* [INPUT RECORDS]
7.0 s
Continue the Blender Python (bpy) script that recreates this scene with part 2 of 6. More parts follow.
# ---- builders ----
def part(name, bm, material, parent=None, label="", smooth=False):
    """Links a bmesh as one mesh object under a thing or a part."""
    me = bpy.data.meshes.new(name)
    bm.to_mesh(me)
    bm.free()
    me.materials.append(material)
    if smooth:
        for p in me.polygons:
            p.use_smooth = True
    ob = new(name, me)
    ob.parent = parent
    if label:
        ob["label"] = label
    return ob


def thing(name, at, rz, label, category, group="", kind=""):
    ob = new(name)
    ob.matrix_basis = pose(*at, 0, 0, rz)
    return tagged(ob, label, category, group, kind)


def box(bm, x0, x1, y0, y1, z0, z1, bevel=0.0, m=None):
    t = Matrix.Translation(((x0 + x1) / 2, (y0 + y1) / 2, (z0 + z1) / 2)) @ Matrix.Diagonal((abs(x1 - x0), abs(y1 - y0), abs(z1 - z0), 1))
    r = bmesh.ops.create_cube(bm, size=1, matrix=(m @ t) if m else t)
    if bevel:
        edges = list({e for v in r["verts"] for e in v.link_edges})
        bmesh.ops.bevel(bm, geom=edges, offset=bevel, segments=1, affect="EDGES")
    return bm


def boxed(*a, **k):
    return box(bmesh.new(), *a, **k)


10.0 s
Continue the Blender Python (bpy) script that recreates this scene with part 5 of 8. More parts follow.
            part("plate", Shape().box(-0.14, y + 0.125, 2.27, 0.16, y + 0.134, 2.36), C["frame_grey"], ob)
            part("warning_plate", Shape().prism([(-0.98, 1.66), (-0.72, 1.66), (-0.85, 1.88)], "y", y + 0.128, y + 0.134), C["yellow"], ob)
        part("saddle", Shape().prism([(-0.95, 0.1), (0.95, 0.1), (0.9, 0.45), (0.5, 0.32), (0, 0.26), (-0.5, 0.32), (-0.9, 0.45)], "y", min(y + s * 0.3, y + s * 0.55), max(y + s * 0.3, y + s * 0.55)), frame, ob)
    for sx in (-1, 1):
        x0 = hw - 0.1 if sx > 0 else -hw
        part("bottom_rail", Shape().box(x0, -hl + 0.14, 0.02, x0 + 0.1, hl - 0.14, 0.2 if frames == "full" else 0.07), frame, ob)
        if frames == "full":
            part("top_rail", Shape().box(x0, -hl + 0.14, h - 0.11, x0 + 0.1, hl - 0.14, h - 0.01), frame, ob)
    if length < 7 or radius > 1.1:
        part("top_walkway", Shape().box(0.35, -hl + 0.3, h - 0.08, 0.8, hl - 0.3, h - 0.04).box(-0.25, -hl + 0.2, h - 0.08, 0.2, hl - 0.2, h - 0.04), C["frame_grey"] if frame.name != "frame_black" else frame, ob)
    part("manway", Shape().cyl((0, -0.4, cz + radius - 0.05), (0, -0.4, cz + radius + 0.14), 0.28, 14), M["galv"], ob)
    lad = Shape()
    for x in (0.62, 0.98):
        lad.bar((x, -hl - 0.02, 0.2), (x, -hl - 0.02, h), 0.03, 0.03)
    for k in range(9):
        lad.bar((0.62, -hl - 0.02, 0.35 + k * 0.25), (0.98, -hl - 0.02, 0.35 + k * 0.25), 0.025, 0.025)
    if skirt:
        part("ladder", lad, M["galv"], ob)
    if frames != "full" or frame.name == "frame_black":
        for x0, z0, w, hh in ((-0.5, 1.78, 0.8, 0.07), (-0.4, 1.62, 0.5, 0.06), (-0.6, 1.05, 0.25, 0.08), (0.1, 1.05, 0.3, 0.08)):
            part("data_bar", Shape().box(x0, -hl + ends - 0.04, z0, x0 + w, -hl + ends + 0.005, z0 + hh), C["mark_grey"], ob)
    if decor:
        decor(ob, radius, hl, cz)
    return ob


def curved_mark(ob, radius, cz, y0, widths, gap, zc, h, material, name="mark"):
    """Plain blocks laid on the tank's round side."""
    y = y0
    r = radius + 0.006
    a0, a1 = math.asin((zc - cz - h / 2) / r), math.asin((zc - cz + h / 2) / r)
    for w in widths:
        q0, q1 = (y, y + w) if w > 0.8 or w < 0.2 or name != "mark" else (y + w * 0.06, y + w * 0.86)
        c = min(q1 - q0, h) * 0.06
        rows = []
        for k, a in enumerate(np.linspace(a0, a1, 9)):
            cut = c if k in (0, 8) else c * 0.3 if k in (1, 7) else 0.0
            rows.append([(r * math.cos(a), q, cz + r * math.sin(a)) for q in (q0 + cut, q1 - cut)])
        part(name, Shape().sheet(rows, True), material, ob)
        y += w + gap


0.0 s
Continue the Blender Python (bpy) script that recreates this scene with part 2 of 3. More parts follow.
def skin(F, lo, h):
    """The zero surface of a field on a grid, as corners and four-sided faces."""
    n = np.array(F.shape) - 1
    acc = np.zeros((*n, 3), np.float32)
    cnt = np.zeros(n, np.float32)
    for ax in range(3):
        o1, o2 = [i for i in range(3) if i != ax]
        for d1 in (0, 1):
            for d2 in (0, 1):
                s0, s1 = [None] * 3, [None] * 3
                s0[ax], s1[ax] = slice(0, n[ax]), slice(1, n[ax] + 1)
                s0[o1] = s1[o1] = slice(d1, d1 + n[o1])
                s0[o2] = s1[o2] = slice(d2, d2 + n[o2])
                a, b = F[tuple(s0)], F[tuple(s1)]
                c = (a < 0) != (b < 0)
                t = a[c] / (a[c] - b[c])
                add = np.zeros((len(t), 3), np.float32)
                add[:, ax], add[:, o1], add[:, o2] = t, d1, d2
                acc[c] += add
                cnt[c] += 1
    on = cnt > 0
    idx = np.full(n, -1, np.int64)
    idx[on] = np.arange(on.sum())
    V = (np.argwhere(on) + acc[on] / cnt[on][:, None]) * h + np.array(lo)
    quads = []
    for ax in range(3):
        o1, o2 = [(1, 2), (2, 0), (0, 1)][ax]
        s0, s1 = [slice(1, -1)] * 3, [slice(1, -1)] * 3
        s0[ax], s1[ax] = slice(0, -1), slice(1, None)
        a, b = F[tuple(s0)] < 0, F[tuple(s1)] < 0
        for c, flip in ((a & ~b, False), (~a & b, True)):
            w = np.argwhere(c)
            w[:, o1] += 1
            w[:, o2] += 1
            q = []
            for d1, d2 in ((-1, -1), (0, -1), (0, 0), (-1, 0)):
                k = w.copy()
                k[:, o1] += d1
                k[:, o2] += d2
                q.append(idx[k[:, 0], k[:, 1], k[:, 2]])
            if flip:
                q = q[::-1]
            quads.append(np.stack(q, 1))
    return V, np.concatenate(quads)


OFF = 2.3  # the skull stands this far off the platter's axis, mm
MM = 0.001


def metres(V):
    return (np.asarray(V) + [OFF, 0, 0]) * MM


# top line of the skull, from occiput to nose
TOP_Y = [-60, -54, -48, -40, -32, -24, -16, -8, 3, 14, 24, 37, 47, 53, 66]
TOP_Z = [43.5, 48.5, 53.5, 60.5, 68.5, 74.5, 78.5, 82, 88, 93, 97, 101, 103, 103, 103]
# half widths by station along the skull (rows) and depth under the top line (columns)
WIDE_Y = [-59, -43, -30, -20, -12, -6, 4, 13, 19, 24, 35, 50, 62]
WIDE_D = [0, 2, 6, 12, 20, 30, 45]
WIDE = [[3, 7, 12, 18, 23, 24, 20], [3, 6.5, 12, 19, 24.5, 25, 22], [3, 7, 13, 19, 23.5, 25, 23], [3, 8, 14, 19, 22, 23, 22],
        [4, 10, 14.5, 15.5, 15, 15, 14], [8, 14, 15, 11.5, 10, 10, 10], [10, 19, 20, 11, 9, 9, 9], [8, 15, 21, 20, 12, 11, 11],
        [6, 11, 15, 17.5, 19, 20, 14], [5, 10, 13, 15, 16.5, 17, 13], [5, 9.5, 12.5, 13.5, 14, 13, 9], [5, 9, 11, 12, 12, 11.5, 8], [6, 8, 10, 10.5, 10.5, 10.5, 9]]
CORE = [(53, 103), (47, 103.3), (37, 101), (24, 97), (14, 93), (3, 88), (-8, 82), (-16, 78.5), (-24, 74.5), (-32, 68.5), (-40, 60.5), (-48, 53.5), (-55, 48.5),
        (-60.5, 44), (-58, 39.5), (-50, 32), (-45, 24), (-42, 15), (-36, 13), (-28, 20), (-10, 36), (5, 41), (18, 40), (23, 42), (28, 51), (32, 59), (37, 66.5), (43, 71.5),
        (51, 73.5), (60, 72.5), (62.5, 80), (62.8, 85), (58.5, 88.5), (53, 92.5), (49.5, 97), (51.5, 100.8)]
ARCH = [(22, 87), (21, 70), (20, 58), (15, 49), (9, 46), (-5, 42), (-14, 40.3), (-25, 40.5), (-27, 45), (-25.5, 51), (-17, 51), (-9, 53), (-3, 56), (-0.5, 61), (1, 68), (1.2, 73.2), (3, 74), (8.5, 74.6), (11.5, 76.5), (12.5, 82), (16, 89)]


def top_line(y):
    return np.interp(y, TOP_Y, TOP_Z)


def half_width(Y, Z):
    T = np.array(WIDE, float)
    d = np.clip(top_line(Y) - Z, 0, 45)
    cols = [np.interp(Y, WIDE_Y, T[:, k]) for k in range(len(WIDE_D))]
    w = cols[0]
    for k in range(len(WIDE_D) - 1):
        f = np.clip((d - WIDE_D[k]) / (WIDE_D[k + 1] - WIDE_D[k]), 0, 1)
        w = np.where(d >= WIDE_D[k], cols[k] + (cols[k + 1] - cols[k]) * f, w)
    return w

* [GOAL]
The lines to collect are those holding the string "this"; copy them all.

* [EXERCISE SOLUTION]
Continue the Blender Python (bpy) script that recreates this scene with part 2 of 6. More parts follow.
Continue the Blender Python (bpy) script that recreates this scene with part 5 of 8. More parts follow.
Continue the Blender Python (bpy) script that recreates this scene with part 2 of 3. More parts follow.
OFF = 2.3  # the skull stands this far off the platter's axis, mm